Do this: Every line below that includes "location" counts toward the total. Report that total alone.

Data lines:

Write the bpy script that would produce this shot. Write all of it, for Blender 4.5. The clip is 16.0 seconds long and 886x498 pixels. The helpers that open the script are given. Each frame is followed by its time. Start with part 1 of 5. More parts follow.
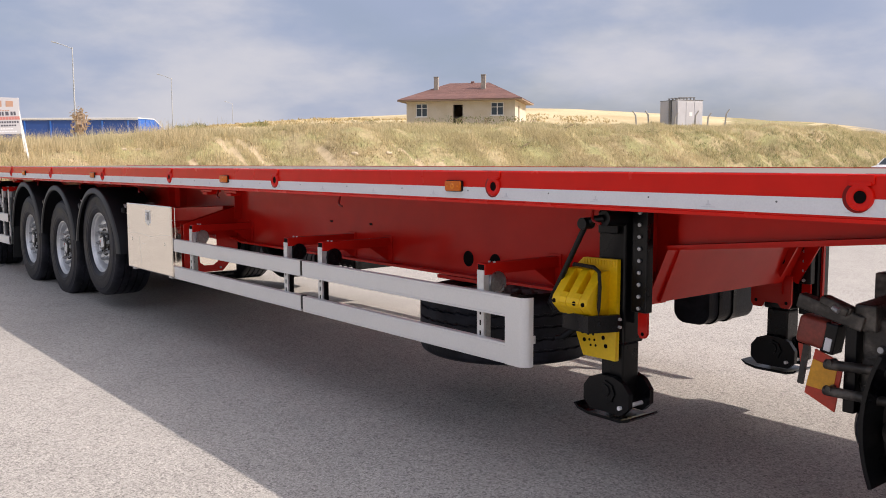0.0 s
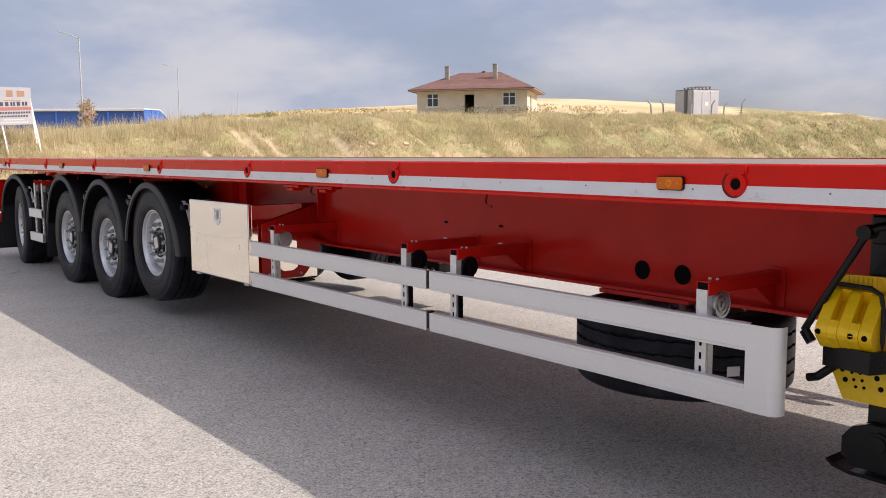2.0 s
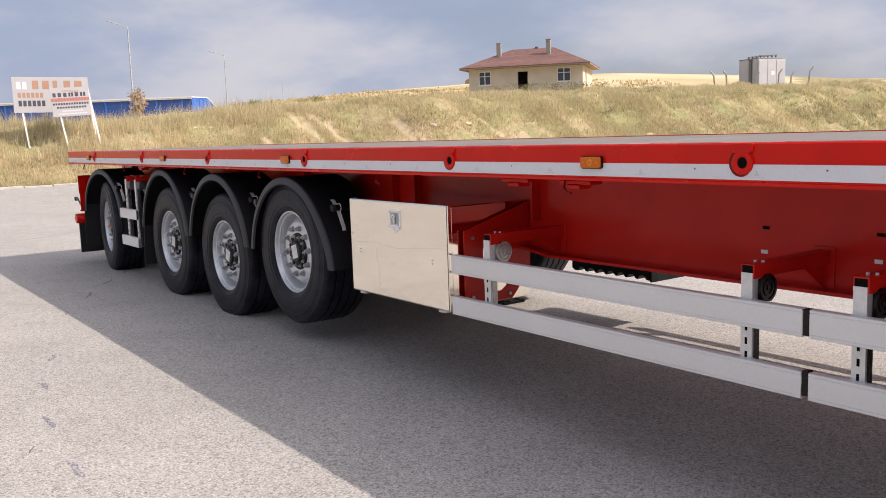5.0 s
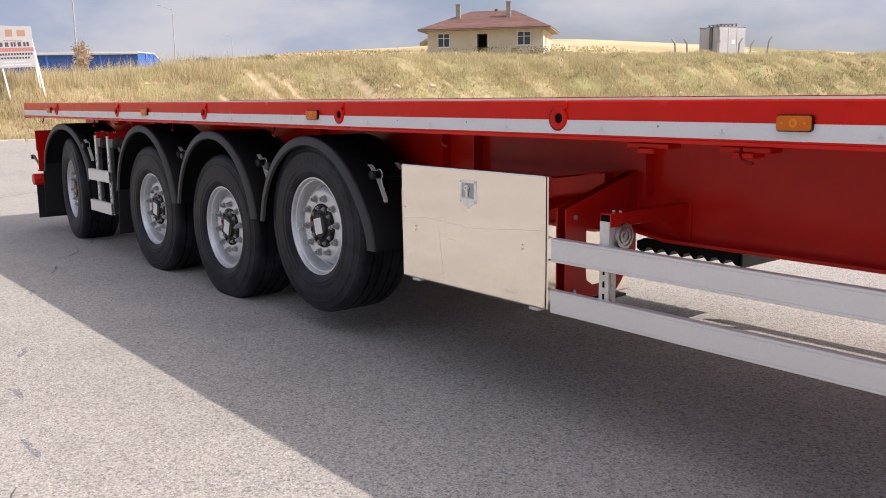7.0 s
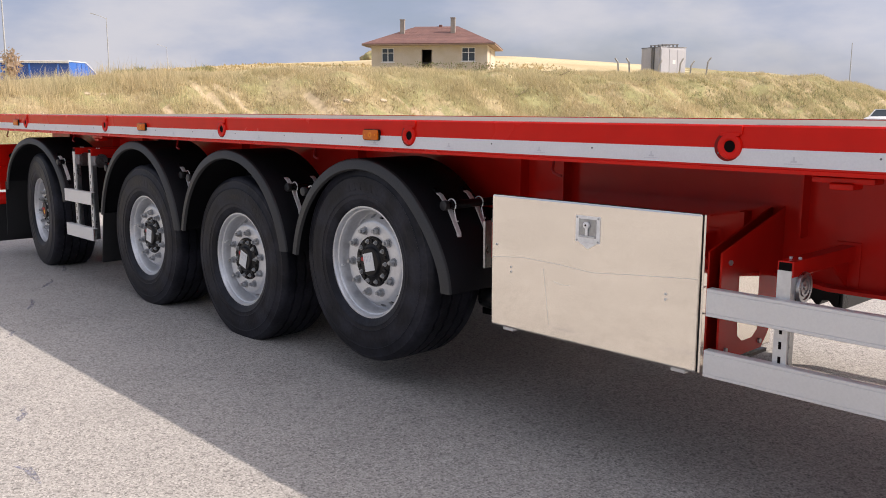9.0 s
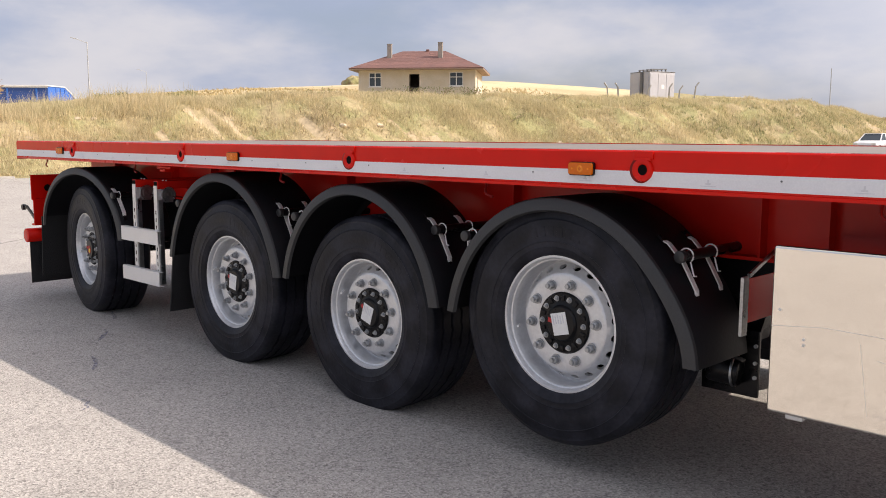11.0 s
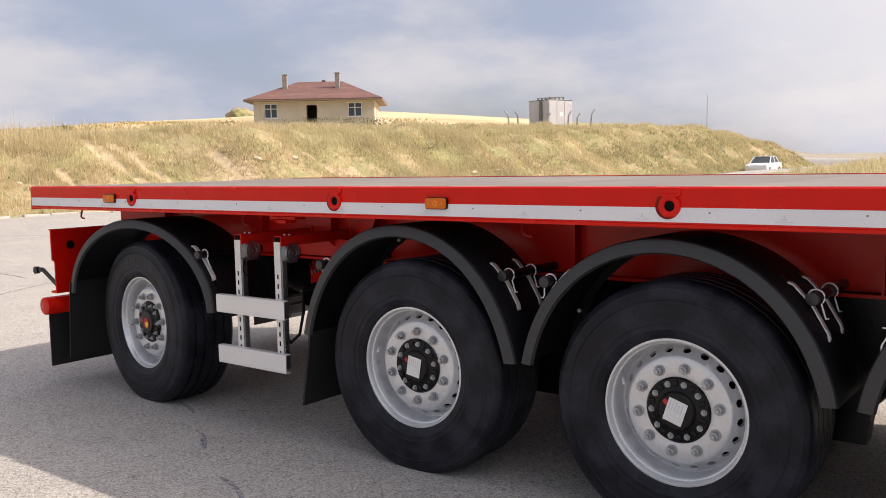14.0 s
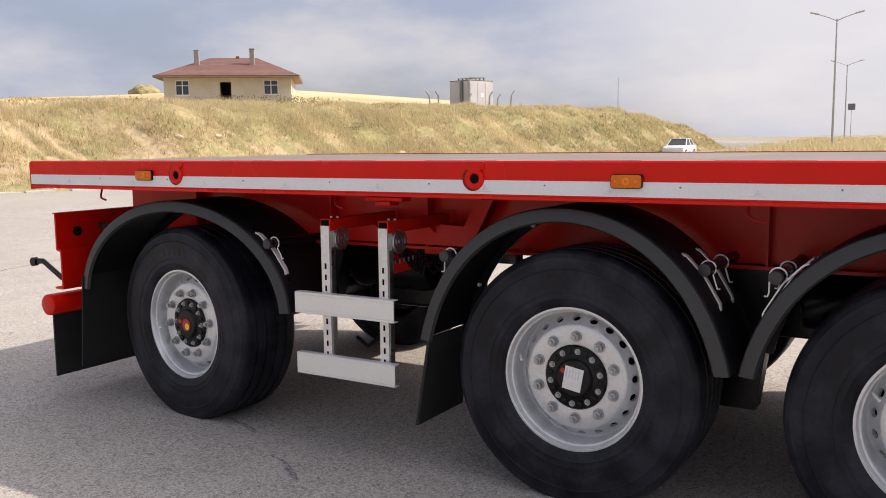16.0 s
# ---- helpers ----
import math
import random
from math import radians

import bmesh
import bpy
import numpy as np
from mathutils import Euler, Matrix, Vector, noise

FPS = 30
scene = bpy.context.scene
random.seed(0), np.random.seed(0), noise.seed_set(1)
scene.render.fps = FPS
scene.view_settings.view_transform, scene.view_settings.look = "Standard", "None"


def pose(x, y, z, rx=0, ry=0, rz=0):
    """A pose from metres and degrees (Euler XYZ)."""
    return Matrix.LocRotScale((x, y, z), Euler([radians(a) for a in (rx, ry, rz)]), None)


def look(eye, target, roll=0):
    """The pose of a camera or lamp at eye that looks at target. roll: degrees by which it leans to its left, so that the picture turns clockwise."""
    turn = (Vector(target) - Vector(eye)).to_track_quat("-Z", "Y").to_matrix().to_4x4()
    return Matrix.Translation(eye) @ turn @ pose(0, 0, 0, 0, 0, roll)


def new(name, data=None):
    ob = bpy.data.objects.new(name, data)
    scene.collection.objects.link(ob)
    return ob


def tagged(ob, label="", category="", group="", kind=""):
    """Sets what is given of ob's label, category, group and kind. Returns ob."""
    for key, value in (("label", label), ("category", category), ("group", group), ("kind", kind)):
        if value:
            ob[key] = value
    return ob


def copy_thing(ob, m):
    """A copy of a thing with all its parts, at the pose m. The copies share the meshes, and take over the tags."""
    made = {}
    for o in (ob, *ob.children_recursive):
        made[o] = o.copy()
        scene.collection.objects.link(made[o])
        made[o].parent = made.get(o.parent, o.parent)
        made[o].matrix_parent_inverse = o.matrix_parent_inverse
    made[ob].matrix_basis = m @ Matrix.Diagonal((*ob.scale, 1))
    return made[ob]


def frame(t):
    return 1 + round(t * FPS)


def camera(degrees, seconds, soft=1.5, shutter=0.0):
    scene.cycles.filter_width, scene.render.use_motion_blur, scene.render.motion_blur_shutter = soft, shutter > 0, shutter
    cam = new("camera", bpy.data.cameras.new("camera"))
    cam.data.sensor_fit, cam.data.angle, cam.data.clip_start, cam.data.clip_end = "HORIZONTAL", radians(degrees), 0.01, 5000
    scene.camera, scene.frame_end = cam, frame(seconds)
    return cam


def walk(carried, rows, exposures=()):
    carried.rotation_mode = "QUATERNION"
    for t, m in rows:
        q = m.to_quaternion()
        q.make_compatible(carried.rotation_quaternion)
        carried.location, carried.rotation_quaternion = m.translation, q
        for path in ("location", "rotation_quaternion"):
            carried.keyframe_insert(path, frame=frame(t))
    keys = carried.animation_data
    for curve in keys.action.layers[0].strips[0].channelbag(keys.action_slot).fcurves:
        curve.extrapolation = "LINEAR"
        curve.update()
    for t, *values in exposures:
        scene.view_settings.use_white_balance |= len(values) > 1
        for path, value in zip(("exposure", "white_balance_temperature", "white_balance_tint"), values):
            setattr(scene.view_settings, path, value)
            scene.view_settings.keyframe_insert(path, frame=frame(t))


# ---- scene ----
cam = camera(53.8, 16.0, soft=0.95)
PATH = [
    (0, (14.745, -2.692, 1.424), (13.199, -1.439, 1.225), -0.2),
    (0.5, (14.464, -2.675, 1.417), (12.921, -1.418, 1.216), -0.3),
    (1, (14.186, -2.665, 1.424), (12.6, -1.463, 1.226), -0.2),
    (1.5, (13.857, -2.734, 1.438), (12.301, -1.495, 1.232), -0.4),
    (2, (13.555, -2.749, 1.428), (12.006, -1.503, 1.208), -0.3),
    (2.5, (13.231, -2.722, 1.443), (11.643, -1.527, 1.222), -0.0),
    (3, (12.951, -2.808, 1.45), (11.387, -1.582, 1.223), -0.7),
    (3.5, (12.648, -2.82, 1.442), (11.11, -1.563, 1.215), -1.3),
    (4, (12.294, -2.731, 1.452), (10.688, -1.56, 1.226), -1.5),
    (6.5, (10.692, -2.642, 1.421), (9.128, -1.438, 1.095), -1.4),
    (7, (10.427, -2.601, 1.406), (8.901, -1.355, 1.06), -0.7),
    (7.5, (10.214, -2.607, 1.405), (8.723, -1.32, 1.059), -0.4),
    (8, (9.981, -2.694, 1.421), (8.525, -1.365, 1.081), -0.2),
    (10.5, (8.503, -2.725, 1.432), (7.083, -1.343, 1.158), 0.4),
    (11, (8.147, -2.819, 1.438), (6.744, -1.418, 1.179), 0.1),
    (11.5, (7.829, -2.867, 1.43), (6.451, -1.44, 1.171), -0.1),
    (12, (7.492, -2.866, 1.442), (6.152, -1.405, 1.184), 0.1),
    (12.5, (7.117, -2.928, 1.451), (5.785, -1.458, 1.195), -0.5),
    (13, (6.74, -2.969, 1.443), (5.433, -1.473, 1.212), -1.1),
    (13.5, (6.343, -2.977, 1.464), (5.081, -1.438, 1.272), -0.9),
    (14, (5.951, -3.093, 1.483), (4.742, -1.512, 1.289), -1.1),
    (14.5, (5.614, -3.107, 1.446), (4.453, -1.491, 1.243), -1.0),
    (15, (5.28, -3.061, 1.455), (4.105, -1.457, 1.241), -1.3),
    (15.5, (4.967, -3.084, 1.458), (3.868, -1.428, 1.229), -0.9),
    (16, (4.644, -3.072, 1.453), (3.61, -1.377, 1.213), -0.7),
]
walk(cam, [(t, look(eye, target, roll)) for t, eye, target, roll in PATH], exposures=[(0.0, 0.01, 6750, 16), (4.0, 0.02, 6750, 16), (8.0, 0.02, 6750, 16), (12.5, 0.19, 7050, 16), (16.0, 0.11, 7100, 16)])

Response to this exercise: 2